Transcribe all of the material below word for word and leave out its pictures.

***** Available data *****

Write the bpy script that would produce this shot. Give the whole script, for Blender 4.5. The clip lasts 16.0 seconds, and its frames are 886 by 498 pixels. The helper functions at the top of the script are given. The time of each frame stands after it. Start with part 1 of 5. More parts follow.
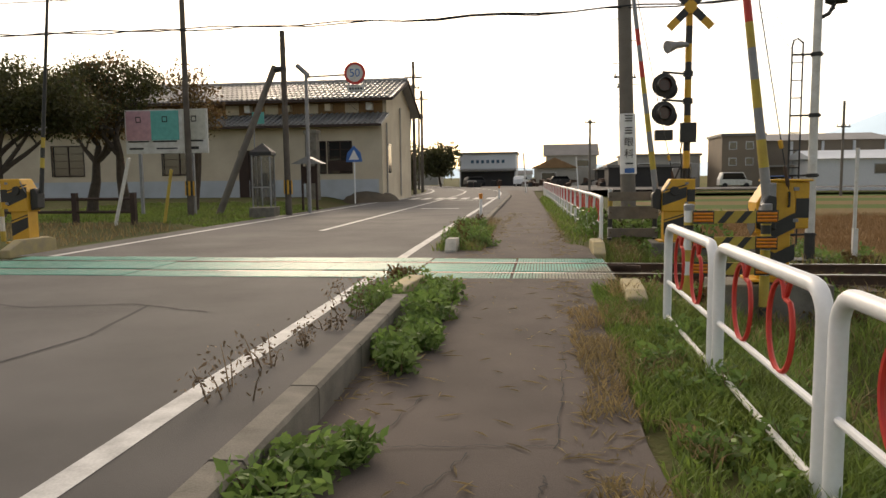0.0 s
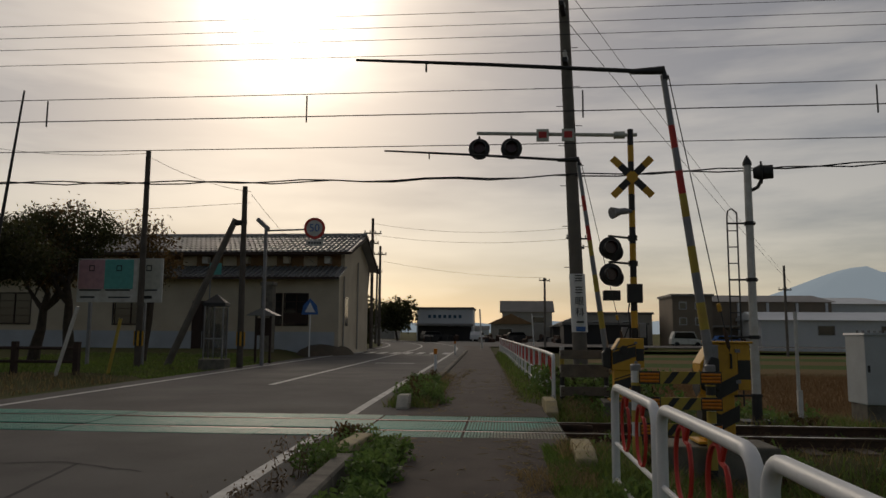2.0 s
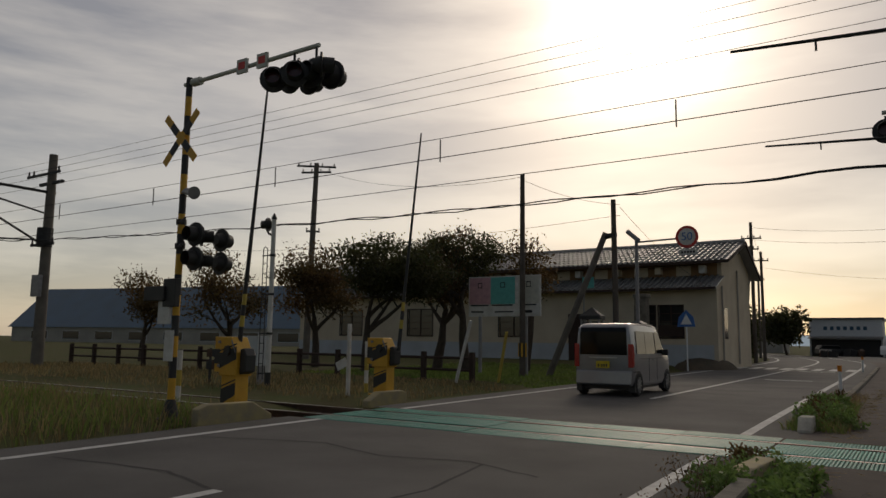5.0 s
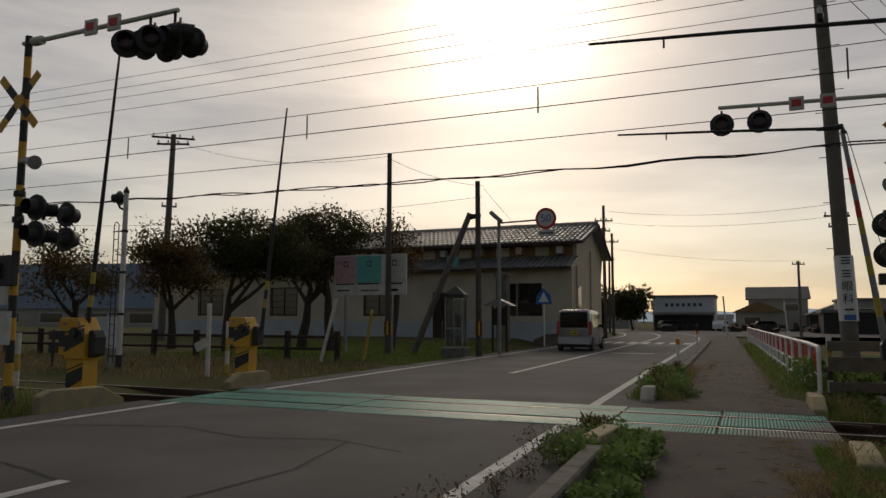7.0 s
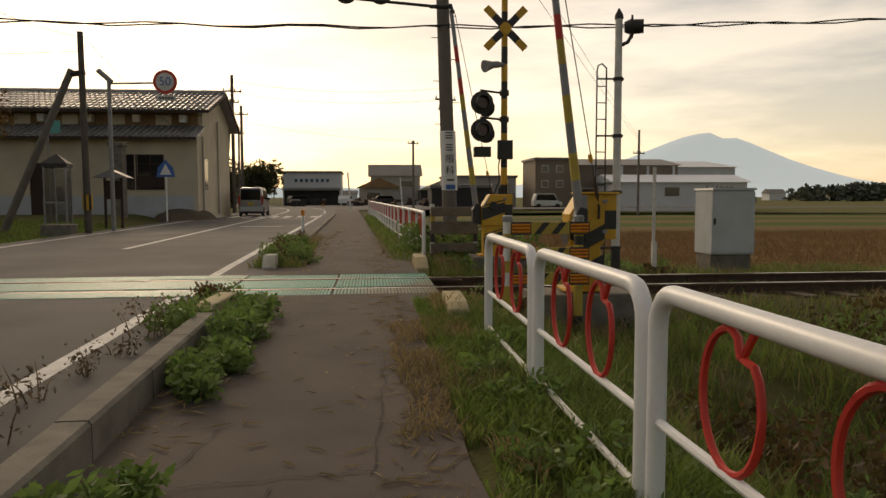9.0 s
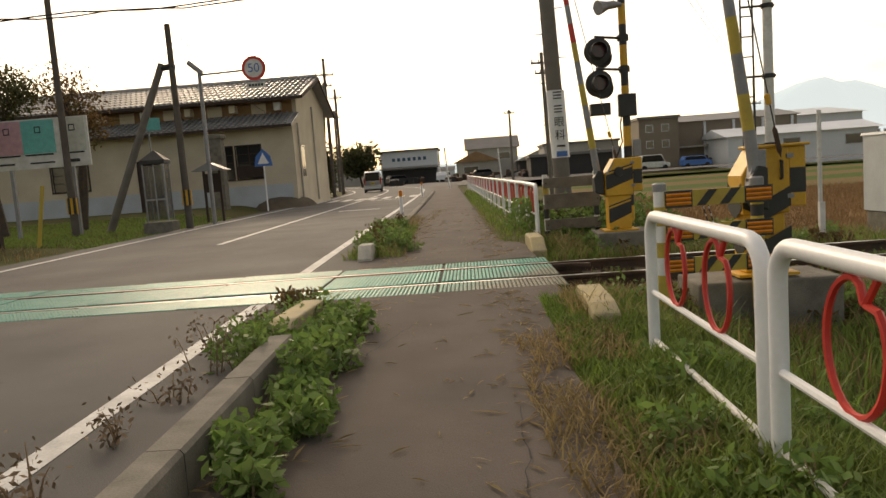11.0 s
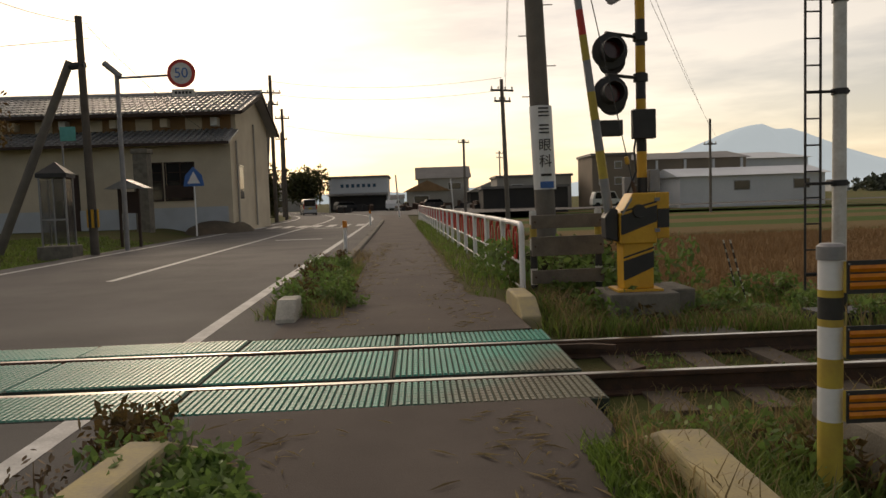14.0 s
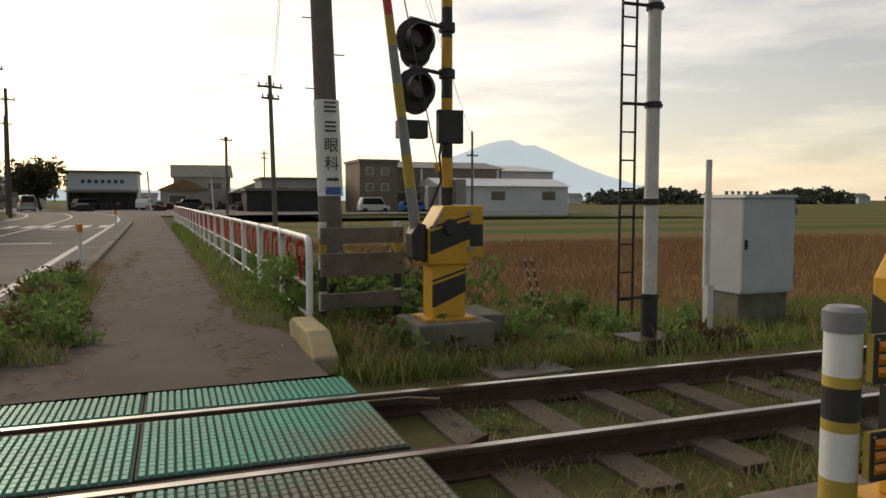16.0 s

*****

→ Solution for this exercise:
Write the bpy script that would produce this shot. Give the whole script, for Blender 4.5. The clip lasts 16.0 seconds, and its frames are 886 by 498 pixels. The helper functions at the top of the script are given. The time of each frame stands after it. Start with part 1 of 5. More parts follow.
0.0 s
2.0 s
5.0 s
7.0 s
9.0 s
11.0 s
14.0 s
16.0 s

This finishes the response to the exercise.